'''

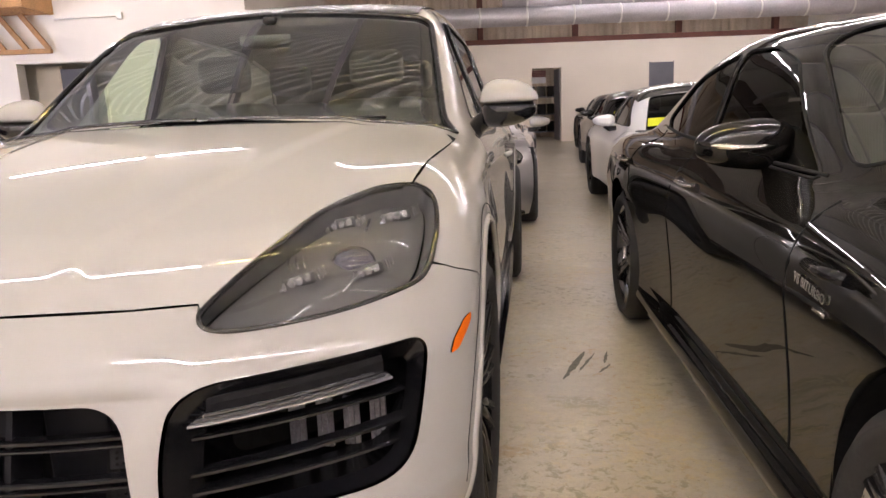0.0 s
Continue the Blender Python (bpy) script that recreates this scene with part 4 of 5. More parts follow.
def strip(name, us, zs, depth, half_h, thick, material, parent, label=""):
    """A bar that follows the bumper's curve, set back by depth: half_h high, thick deep, with a softened nose."""
    us, zs = np.array(us, float), np.array(zs, float)
    prof = [(half_h * 0.55, 0.0), (half_h, 0.004), (half_h, thick), (-half_h, thick), (-half_h, 0.004), (-half_h * 0.55, 0.0)]
    v, f = [], []
    base = on_front(us, zs, depth)
    o, d = fan_front(us, zs)
    for p, dd in zip(base, d):
        for h, t in prof:
            v.append(p - dd * t + np.array((0, 0, h)))
    k = len(prof)
    for i in range(len(us) - 1):
        for j in range(k):
            f.append((i * k + j, i * k + (j + 1) % k, (i + 1) * k + (j + 1) % k, (i + 1) * k + j))
    f += [tuple(range(k)), tuple(reversed(range((len(us) - 1) * k, len(us) * k)))]
    return link(name, v, f, material, parent, label, smooth=False)


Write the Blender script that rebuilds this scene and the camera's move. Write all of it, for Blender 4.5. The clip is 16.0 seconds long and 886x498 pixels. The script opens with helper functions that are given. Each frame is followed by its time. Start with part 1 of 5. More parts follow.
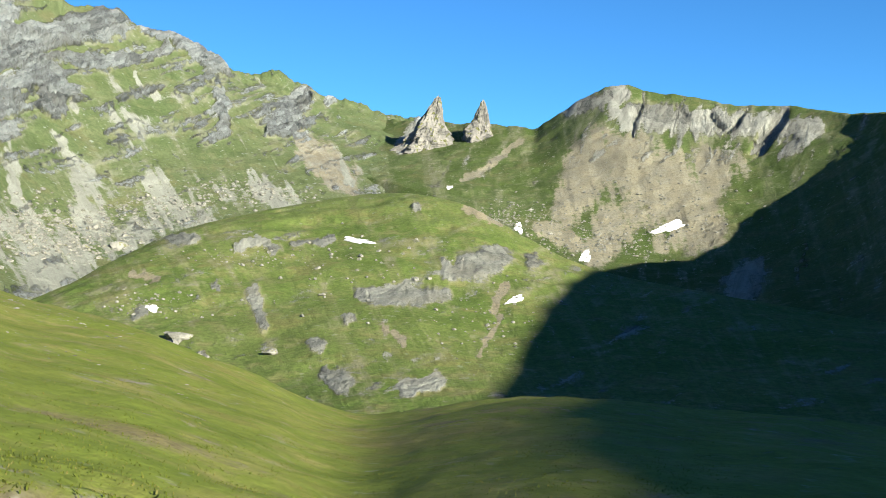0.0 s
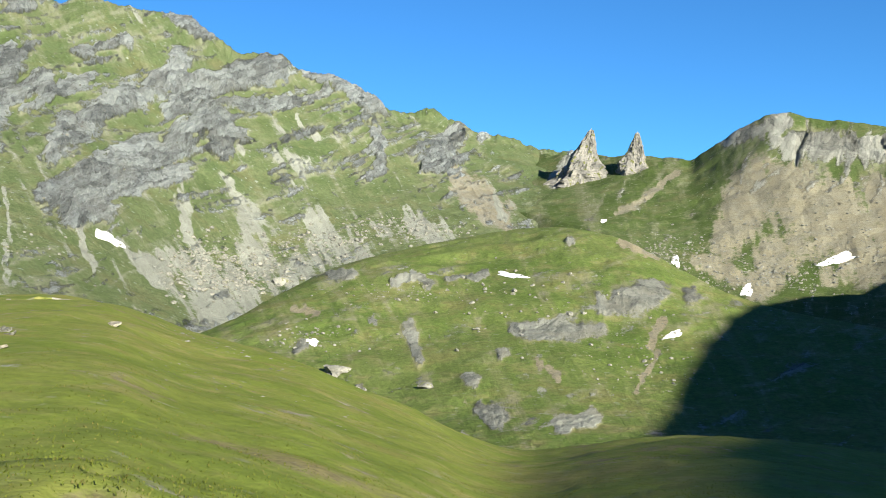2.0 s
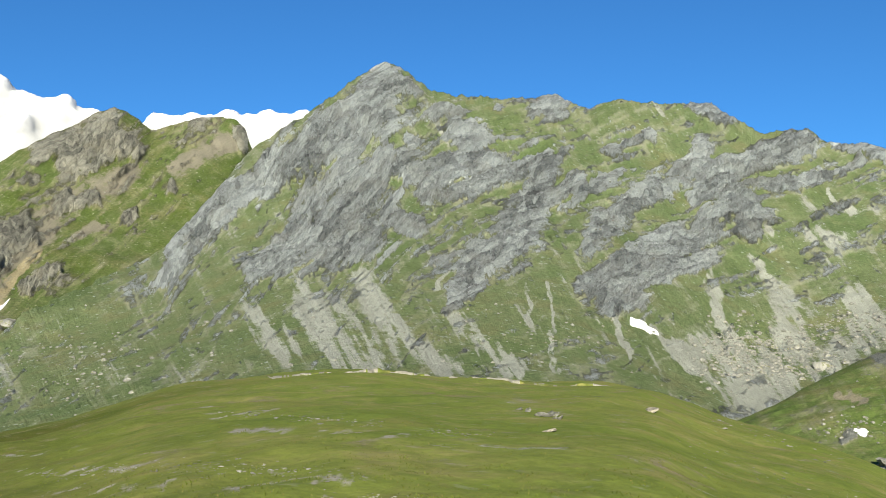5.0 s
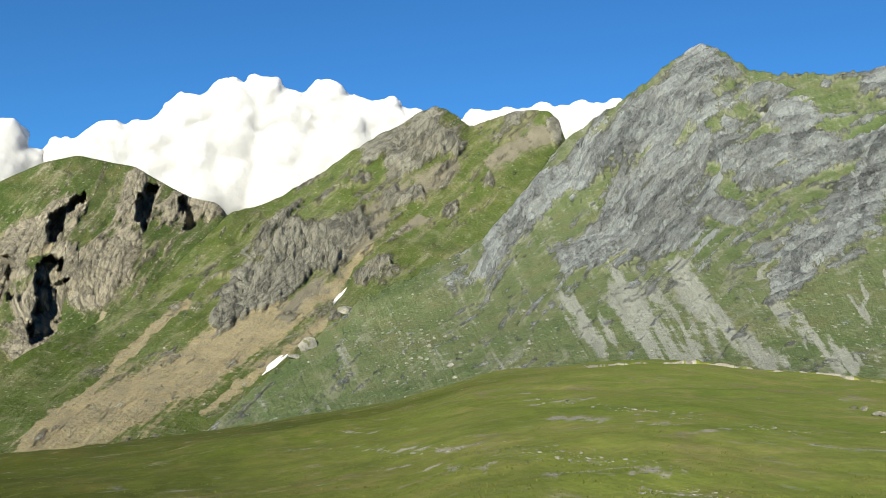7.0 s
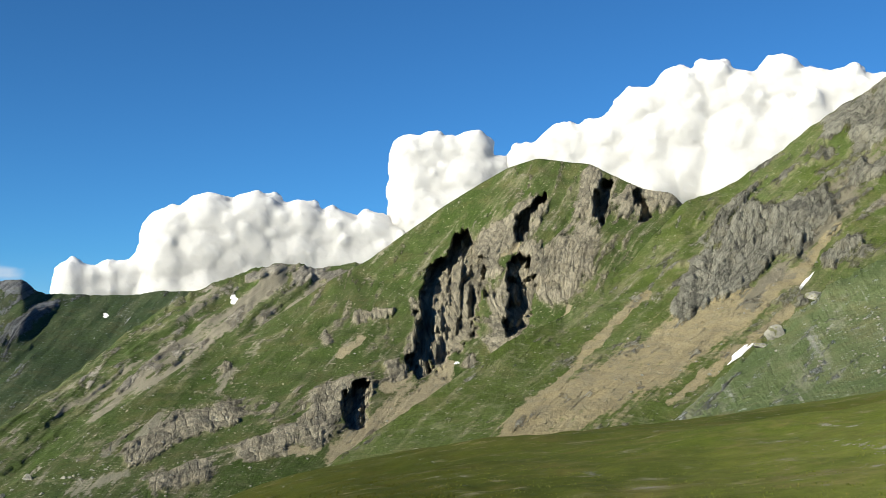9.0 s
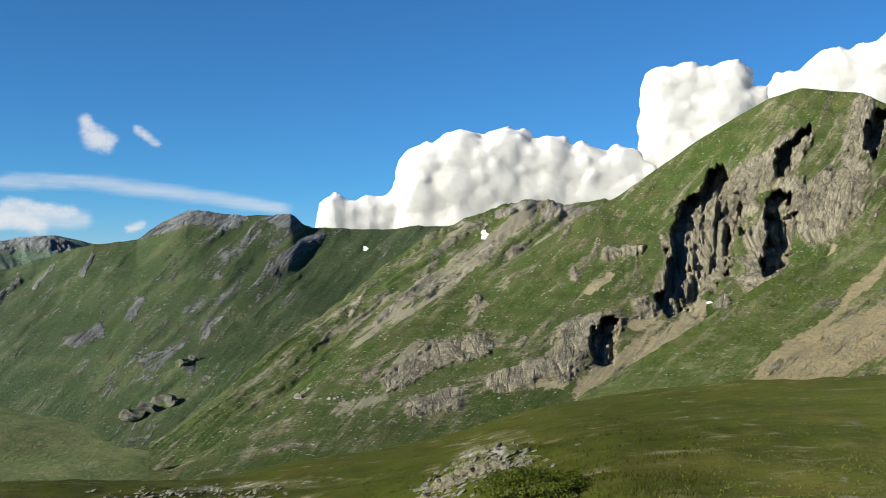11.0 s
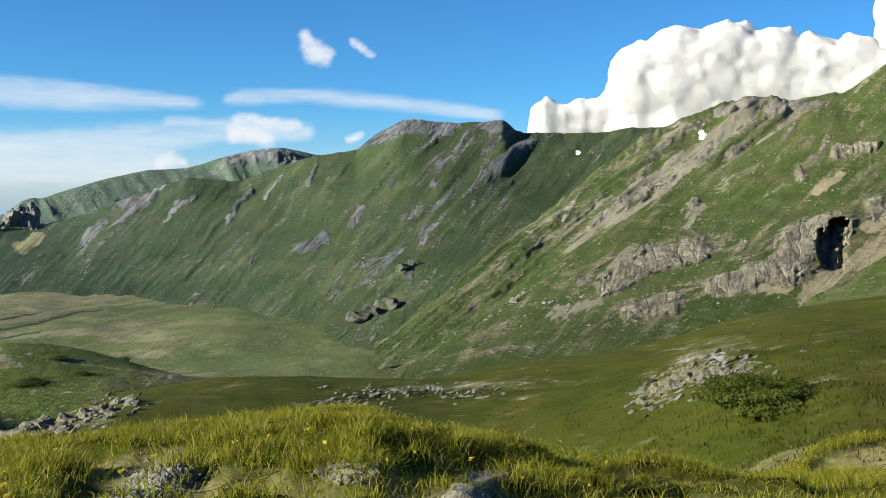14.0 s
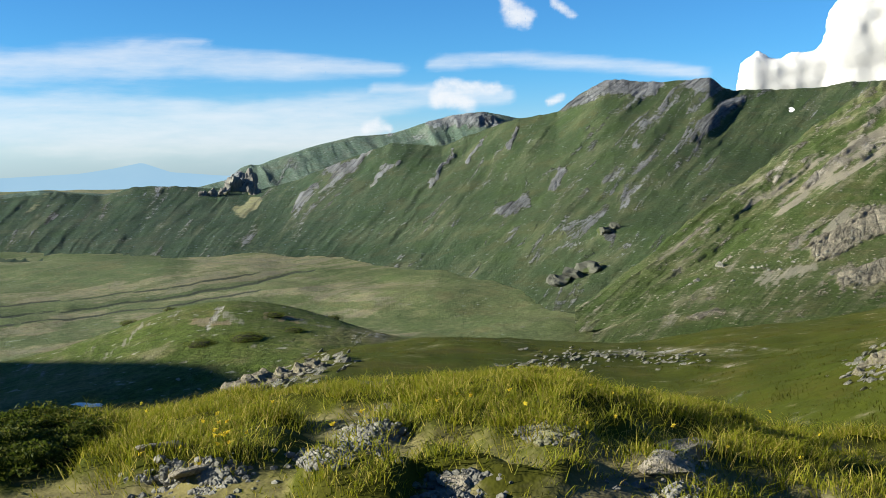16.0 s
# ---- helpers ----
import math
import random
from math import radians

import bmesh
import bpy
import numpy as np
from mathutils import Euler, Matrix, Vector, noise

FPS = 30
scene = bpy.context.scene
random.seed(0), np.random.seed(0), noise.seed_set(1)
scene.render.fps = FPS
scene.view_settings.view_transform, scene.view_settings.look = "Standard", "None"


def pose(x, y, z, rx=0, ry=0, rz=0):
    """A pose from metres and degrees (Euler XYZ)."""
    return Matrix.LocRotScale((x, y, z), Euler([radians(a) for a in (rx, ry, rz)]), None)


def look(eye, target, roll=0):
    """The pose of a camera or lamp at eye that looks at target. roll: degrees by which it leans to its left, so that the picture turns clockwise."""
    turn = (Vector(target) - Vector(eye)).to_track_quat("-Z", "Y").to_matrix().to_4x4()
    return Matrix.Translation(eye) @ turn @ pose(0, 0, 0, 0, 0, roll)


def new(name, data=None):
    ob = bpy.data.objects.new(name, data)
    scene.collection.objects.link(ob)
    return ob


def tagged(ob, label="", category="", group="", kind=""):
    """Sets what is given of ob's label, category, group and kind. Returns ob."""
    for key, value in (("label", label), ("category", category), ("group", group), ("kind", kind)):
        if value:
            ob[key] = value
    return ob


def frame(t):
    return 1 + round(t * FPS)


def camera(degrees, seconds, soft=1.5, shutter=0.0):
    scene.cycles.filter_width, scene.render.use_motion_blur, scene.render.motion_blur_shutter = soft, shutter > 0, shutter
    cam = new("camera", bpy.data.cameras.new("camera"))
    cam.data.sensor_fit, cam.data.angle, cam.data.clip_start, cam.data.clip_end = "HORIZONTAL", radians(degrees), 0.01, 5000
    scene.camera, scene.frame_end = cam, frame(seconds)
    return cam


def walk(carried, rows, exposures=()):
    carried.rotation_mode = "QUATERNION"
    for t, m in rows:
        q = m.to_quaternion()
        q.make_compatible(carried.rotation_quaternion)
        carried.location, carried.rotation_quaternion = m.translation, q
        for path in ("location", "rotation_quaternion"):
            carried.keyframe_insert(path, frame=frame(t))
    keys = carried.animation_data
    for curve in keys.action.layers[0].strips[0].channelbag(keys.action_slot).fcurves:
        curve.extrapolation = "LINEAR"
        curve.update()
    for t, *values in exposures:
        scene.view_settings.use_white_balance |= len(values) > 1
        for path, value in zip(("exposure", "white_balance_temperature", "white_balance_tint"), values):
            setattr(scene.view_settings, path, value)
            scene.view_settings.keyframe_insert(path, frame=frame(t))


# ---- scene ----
cam = camera(47.96, 16.0, soft=0.55)

PATH = [
    (0.0, pose(0, 0, 1.6, 0, 0, -0.00) @ pose(0, 0, 0, 89.86) @ pose(0, 0, 0, 0, 0, 0.17)),
    (0.5, pose(0, 0, 1.6, 0, 0, 2.01) @ pose(0, 0, 0, 90.50) @ pose(0, 0, 0, 0, 0, -0.27)),
    (1.0, pose(0, 0, 1.6, 0, 0, 4.32) @ pose(0, 0, 0, 90.95) @ pose(0, 0, 0, 0, 0, -0.17)),
    (1.5, pose(0, 0, 1.6, 0, 0, 6.61) @ pose(0, 0, 0, 91.43) @ pose(0, 0, 0, 0, 0, -0.21)),
    (2.0, pose(0, 0, 1.6, 0, 0, 8.82) @ pose(0, 0, 0, 91.84) @ pose(0, 0, 0, 0, 0, -0.08)),
    (2.5, pose(0, 0, 1.6, 0, 0, 10.77) @ pose(0, 0, 0, 92.37) @ pose(0, 0, 0, 0, 0, -0.20)),
    (3.0, pose(0, 0, 1.6, 0, 0, 12.40) @ pose(0, 0, 0, 92.85) @ pose(0, 0, 0, 0, 0, -0.33)),
    (3.5, pose(0, 0, 1.6, 0, 0, 15.74) @ pose(0, 0, 0, 94.05) @ pose(0, 0, 0, 0, 0, -0.13)),
    (4.0, pose(0, 0, 1.6, 0, 0, 21.22) @ pose(0, 0, 0, 95.46) @ pose(0, 0, 0, 0, 0, 0.74)),
    (4.5, pose(0, 0, 1.6, 0, 0, 28.29) @ pose(0, 0, 0, 95.84) @ pose(0, 0, 0, 0, 0, -0.36)),
    (4.7, pose(0, 0, 1.6, 0, 0, 32.71) @ pose(0, 0, 0, 96.34) @ pose(0, 0, 0, 0, 0, -0.59)),
    (6.8, pose(0, 0, 1.6, 0, 0, 55.25) @ pose(0, 0, 0, 96.48) @ pose(0, 0, 0, 0, 0, 0.45)),
    (7.0, pose(0, 0, 1.6, 0, 0, 56.71) @ pose(0, 0, 0, 96.36) @ pose(0, 0, 0, 0, 0, 0.68)),
    (7.5, pose(0, 0, 1.6, 0, 0, 65.26) @ pose(0, 0, 0, 96.49) @ pose(0, 0, 0, 0, 0, 0.10)),
    (8.0, pose(0, 0, 1.6, 0, 0, 72.45) @ pose(0, 0, 0, 96.39) @ pose(0, 0, 0, 0, 0, 0.04)),
    (8.5, pose(0, 0, 1.6, 0, 0, 78.49) @ pose(0, 0, 0, 96.19) @ pose(0, 0, 0, 0, 0, 0.74)),
    (9.0, pose(0, 0, 1.6, 0, 0, 82.69) @ pose(0, 0, 0, 95.62) @ pose(0, 0, 0, 0, 0, 0.03)),
    (9.5, pose(0, 0, 1.6, 0, 0, 86.40) @ pose(0, 0, 0, 94.70) @ pose(0, 0, 0, 0, 0, -0.43)),
    (10.0, pose(0, 0, 1.6, 0, 0, 90.55) @ pose(0, 0, 0, 93.73) @ pose(0, 0, 0, 0, 0, -0.64)),
    (10.2, pose(0, 0, 1.6, 0, 0, 92.21) @ pose(0, 0, 0, 93.29) @ pose(0, 0, 0, 0, 0, -0.15)),
    (12.3, pose(0, 0, 1.6, 0, 0, 102.43) @ pose(0, 0, 0, 89.84) @ pose(0, 0, 0, 0, 0, 0.55)),
    (12.5, pose(0, 0, 1.6, 0, 0, 103.53) @ pose(0, 0, 0, 89.49) @ pose(0, 0, 0, 0, 0, 0.17)),
    (13.0, pose(0, 0, 1.6, 0, 0, 105.77) @ pose(0, 0, 0, 88.49) @ pose(0, 0, 0, 0, 0, 0.56)),
    (13.5, pose(0, 0, 1.6, 0, 0, 107.26) @ pose(0, 0, 0, 87.61) @ pose(0, 0, 0, 0, 0, 0.52)),
    (14.0, pose(0, 0, 1.6, 0, 0, 109.04) @ pose(0, 0, 0, 86.16) @ pose(0, 0, 0, 0, 0, 0.19)),
    (14.5, pose(0, 0, 1.6, 0, 0, 111.60) @ pose(0, 0, 0, 85.39) @ pose(0, 0, 0, 0, 0, -0.38)),
    (15.0, pose(0, 0, 1.6, 0, 0, 114.05) @ pose(0, 0, 0, 84.70) @ pose(0, 0, 0, 0, 0, -0.49)),
    (15.5, pose(0, 0, 1.6, 0, 0, 117.02) @ pose(0, 0, 0, 84.22) @ pose(0, 0, 0, 0, 0, -0.72)),
    (16.0, pose(0, 0, 1.6, 0, 0, 120.59) @ pose(0, 0, 0, 84.09) @ pose(0, 0, 0, 0, 0, -0.74)),
]
EXPOSURES = [(0.0, 1.85), (3.0, 1.68), (4.7, 1.5), (6.8, 1.4), (10.0, 1.28), (12.5, 1.45), (16.0, 1.6)]
walk(cam, PATH, EXPOSURES)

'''

▶ [Instructions for the task] Your task is to list each line of the records with the word "group".

▶ [Written solution]
def tagged(ob, label="", category="", group="", kind=""):
    """Sets what is given of ob's label, category, group and kind. Returns ob."""
    for key, value in (("label", label), ("category", category), ("group", group), ("kind", kind)):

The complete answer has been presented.